Information supplied »
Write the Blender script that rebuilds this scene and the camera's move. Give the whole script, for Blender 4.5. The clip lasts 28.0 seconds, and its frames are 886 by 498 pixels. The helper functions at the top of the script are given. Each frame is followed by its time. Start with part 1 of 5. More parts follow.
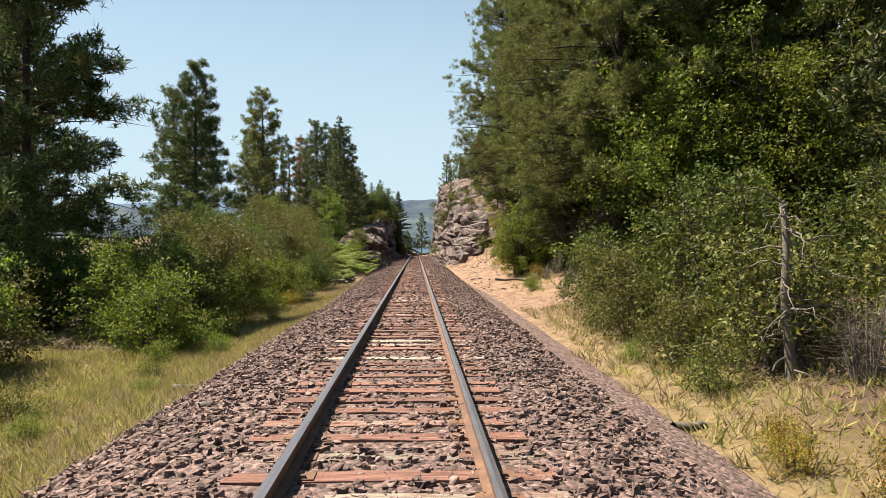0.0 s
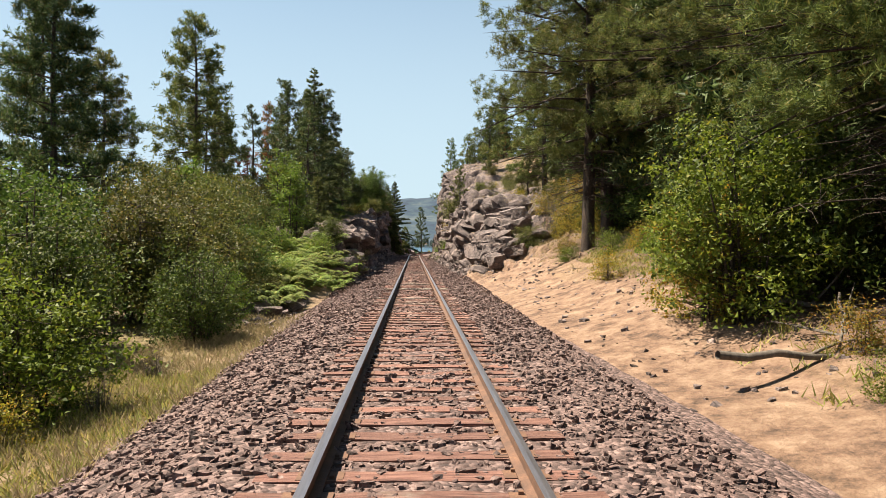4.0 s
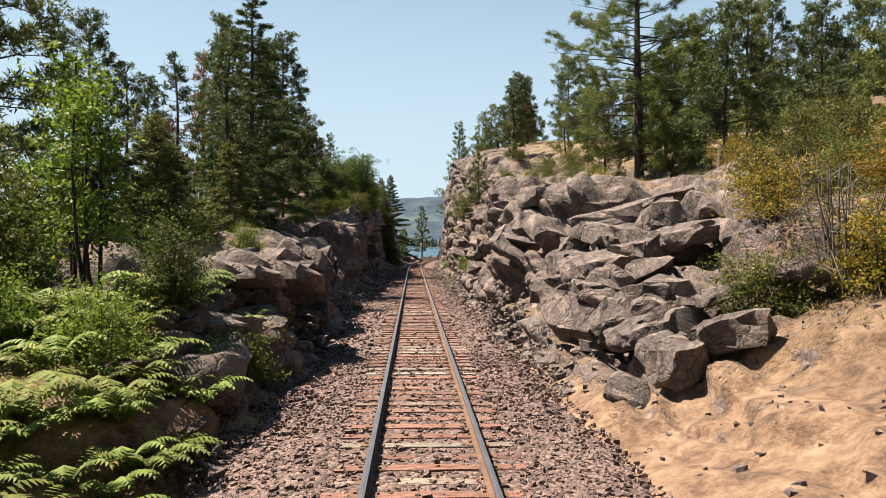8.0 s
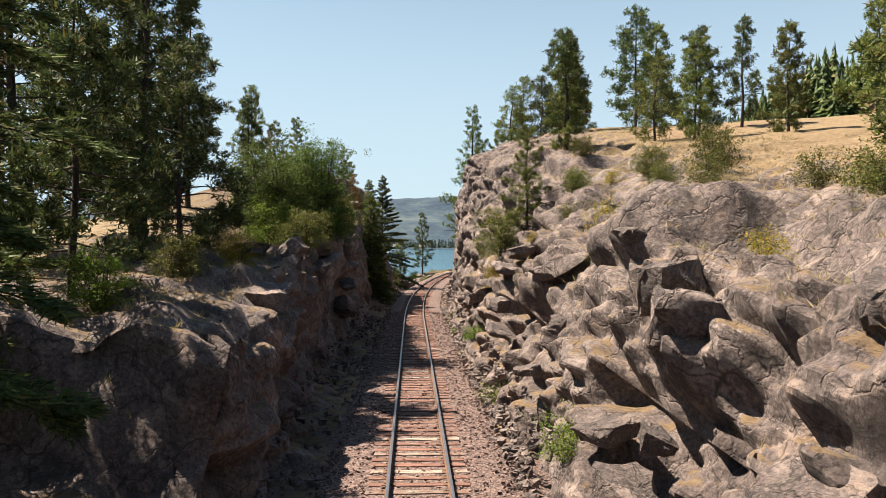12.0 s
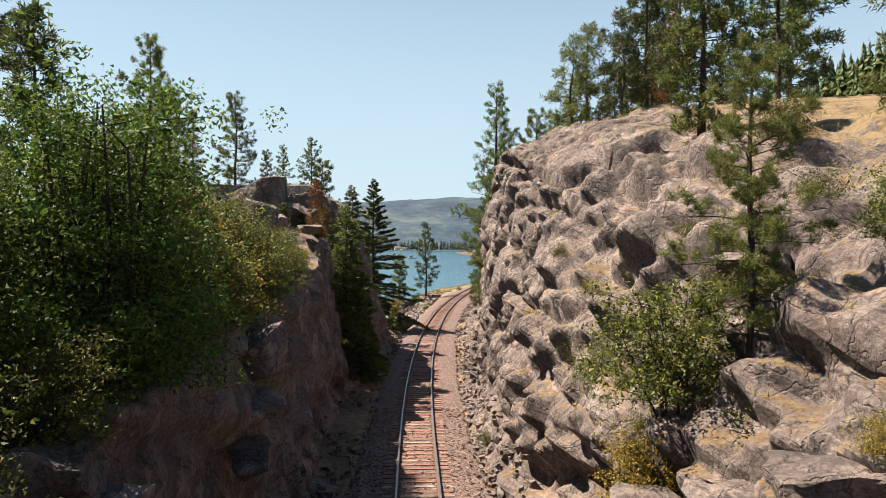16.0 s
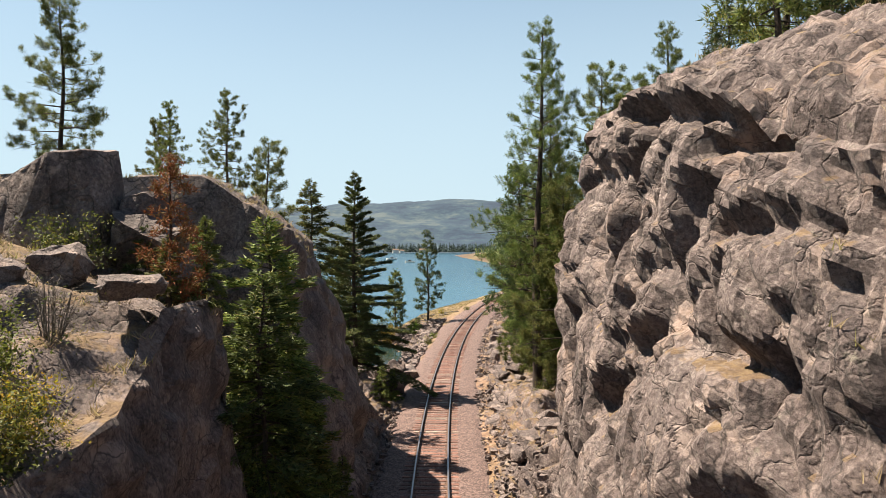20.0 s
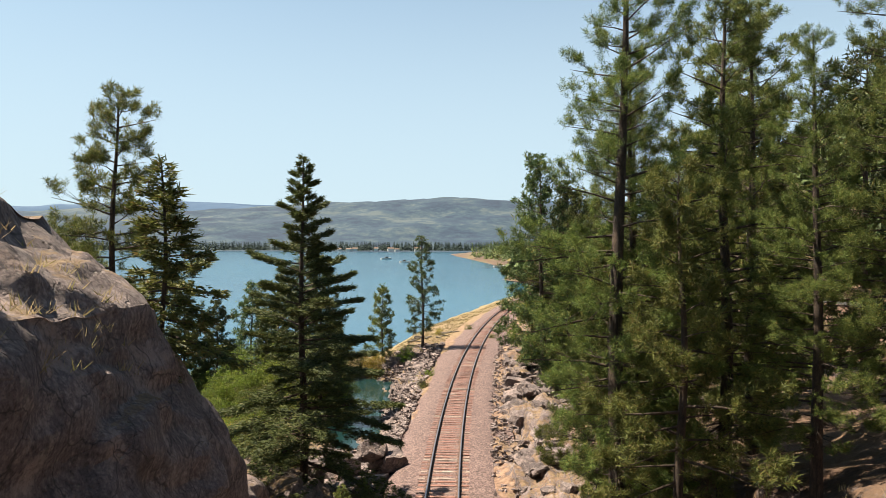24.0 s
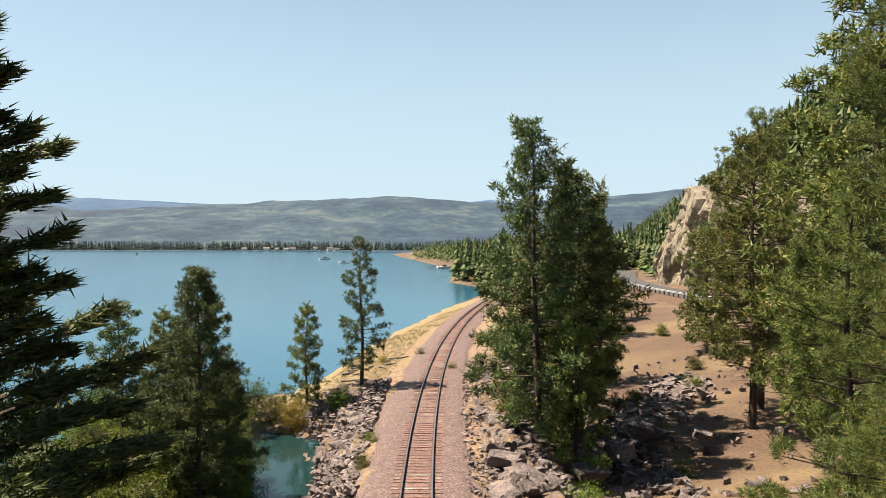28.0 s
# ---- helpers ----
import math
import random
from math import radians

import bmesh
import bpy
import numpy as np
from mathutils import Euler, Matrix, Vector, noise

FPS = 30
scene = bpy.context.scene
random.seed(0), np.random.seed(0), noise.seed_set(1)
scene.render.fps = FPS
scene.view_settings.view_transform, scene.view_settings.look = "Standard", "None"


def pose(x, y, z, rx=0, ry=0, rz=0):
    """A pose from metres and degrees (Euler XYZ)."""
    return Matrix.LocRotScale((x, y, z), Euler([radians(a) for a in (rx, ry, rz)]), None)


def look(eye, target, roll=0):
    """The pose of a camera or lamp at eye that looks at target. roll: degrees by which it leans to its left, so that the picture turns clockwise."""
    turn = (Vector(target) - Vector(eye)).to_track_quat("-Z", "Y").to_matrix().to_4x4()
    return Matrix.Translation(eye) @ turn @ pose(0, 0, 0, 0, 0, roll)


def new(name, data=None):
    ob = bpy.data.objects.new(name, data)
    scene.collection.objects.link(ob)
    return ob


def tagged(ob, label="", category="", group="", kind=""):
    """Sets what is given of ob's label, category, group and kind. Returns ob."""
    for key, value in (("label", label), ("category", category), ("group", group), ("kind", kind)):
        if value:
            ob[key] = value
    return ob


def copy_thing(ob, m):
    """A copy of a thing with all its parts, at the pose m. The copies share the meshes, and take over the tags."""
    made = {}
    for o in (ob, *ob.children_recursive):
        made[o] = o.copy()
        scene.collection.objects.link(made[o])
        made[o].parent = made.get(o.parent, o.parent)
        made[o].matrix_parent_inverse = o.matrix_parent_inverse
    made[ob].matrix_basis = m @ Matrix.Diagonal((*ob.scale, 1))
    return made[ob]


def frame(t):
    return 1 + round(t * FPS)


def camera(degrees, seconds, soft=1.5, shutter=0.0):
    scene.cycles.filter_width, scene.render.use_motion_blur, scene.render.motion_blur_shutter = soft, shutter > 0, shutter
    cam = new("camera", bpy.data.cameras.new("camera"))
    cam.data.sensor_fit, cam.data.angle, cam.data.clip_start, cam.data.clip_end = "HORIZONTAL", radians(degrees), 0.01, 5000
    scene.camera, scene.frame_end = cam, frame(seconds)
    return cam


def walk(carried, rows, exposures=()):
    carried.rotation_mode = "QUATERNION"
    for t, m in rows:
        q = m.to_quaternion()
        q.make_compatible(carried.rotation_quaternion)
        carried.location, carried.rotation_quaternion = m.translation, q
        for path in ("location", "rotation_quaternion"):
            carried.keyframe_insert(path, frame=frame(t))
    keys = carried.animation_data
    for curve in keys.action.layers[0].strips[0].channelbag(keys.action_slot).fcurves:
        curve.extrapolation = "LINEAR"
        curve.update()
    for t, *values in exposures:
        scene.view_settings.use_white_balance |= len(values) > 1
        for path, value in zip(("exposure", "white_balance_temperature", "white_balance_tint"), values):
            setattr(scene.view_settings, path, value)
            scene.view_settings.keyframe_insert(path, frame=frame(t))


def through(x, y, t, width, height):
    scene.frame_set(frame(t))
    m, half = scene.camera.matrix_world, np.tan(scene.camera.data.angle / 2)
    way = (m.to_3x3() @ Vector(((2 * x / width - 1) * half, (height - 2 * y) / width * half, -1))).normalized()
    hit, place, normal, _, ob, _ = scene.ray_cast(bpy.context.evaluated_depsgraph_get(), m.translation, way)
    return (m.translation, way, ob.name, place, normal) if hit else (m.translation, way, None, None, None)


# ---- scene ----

Requirements » Search the data for "values" and list every line in which it occurs.

Task answer »
    for t, *values in exposures:
        scene.view_settings.use_white_balance |= len(values) > 1
        for path, value in zip(("exposure", "white_balance_temperature", "white_balance_tint"), values):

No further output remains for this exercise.